— start —

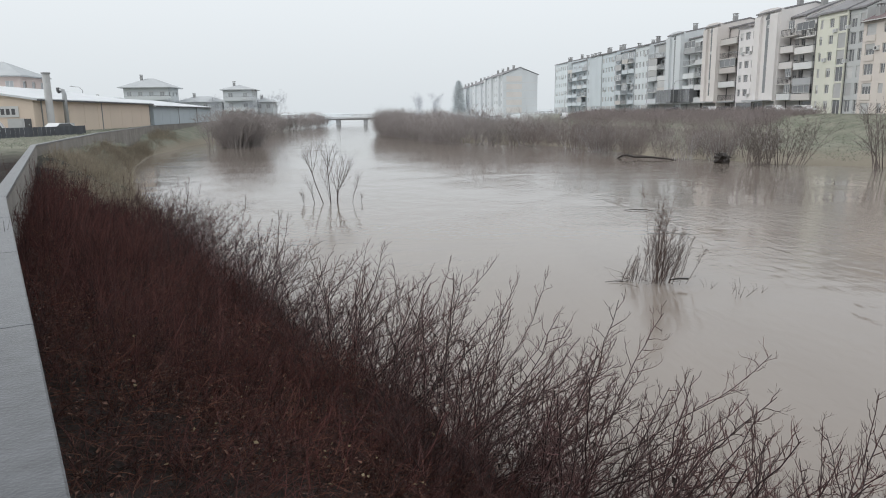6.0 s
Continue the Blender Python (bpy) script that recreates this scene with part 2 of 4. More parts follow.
def part(name, build, material, parent=None, label="", smooth=False):
    """One mesh object under its thing; build may be a Build or a ready mesh."""
    me = build.data(name, material, smooth) if isinstance(build, Build) else build
    ob = new(name, me)
    if parent is not None:
        ob.parent = parent
    if label:
        ob["label"] = label
    return ob


def strands(name, lines, material, sides=3):
    """One mesh of thin tapering tubes; lines is a list of (points, radii) arrays."""
    groups = {}
    for pts, rad in lines:
        groups.setdefault(len(pts), []).append((pts, rad))
    verts, faces, base = [], [], 0
    for k, items in groups.items():
        p = np.array([i[0] for i in items], float)
        r = np.array([i[1] for i in items], float)
        way = np.gradient(p, axis=1)
        way /= np.linalg.norm(way, axis=2, keepdims=True) + 1e-9
        side = np.cross(way, np.array([0.31, 0.87, 0.12]))
        side /= np.linalg.norm(side, axis=2, keepdims=True) + 1e-9
        over = np.cross(way, side)
        rings = [p + r[..., None] * (math.cos(math.tau * s / sides) * side + math.sin(math.tau * s / sides) * over) for s in range(sides)]
        v = np.stack(rings, axis=2).reshape(-1, 3)
        n = len(items)
        idx = base + np.arange(n * k * sides).reshape(n, k, sides)
        a, b = idx[:, :-1, :], idx[:, 1:, :]
        quads = np.stack([a, np.roll(a, -1, 2), np.roll(b, -1, 2), b], axis=-1).reshape(-1, 4)
        verts.append(v)
        faces.append(quads)
        base += len(v)
    me = bpy.data.meshes.new(name)
    v, f = np.concatenate(verts), np.concatenate(faces)
    me.vertices.add(len(v))
    me.vertices.foreach_set("co", v.ravel())
    me.loops.add(f.size)
    me.loops.foreach_set("vertex_index", f.ravel().astype(np.int32))
    me.polygons.add(len(f))
    me.polygons.foreach_set("loop_start", np.arange(0, f.size, 4, dtype=np.int32))
    me.polygons.foreach_set("use_smooth", np.ones(len(f), dtype=bool))
    me.update(calc_edges=True)
    me.materials.append(material)
    return me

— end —

● TASK PROMPT: Pictures are to be left out; repeat all the remaining data exactly.

● TASK ANSWER:
6.0 s
Continue the Blender Python (bpy) script that recreates this scene with part 2 of 4. More parts follow.
def part(name, build, material, parent=None, label="", smooth=False):
    """One mesh object under its thing; build may be a Build or a ready mesh."""
    me = build.data(name, material, smooth) if isinstance(build, Build) else build
    ob = new(name, me)
    if parent is not None:
        ob.parent = parent
    if label:
        ob["label"] = label
    return ob


def strands(name, lines, material, sides=3):
    """One mesh of thin tapering tubes; lines is a list of (points, radii) arrays."""
    groups = {}
    for pts, rad in lines:
        groups.setdefault(len(pts), []).append((pts, rad))
    verts, faces, base = [], [], 0
    for k, items in groups.items():
        p = np.array([i[0] for i in items], float)
        r = np.array([i[1] for i in items], float)
        way = np.gradient(p, axis=1)
        way /= np.linalg.norm(way, axis=2, keepdims=True) + 1e-9
        side = np.cross(way, np.array([0.31, 0.87, 0.12]))
        side /= np.linalg.norm(side, axis=2, keepdims=True) + 1e-9
        over = np.cross(way, side)
        rings = [p + r[..., None] * (math.cos(math.tau * s / sides) * side + math.sin(math.tau * s / sides) * over) for s in range(sides)]
        v = np.stack(rings, axis=2).reshape(-1, 3)
        n = len(items)
        idx = base + np.arange(n * k * sides).reshape(n, k, sides)
        a, b = idx[:, :-1, :], idx[:, 1:, :]
        quads = np.stack([a, np.roll(a, -1, 2), np.roll(b, -1, 2), b], axis=-1).reshape(-1, 4)
        verts.append(v)
        faces.append(quads)
        base += len(v)
    me = bpy.data.meshes.new(name)
    v, f = np.concatenate(verts), np.concatenate(faces)
    me.vertices.add(len(v))
    me.vertices.foreach_set("co", v.ravel())
    me.loops.add(f.size)
    me.loops.foreach_set("vertex_index", f.ravel().astype(np.int32))
    me.polygons.add(len(f))
    me.polygons.foreach_set("loop_start", np.arange(0, f.size, 4, dtype=np.int32))
    me.polygons.foreach_set("use_smooth", np.ones(len(f), dtype=bool))
    me.update(calc_edges=True)
    me.materials.append(material)
    return me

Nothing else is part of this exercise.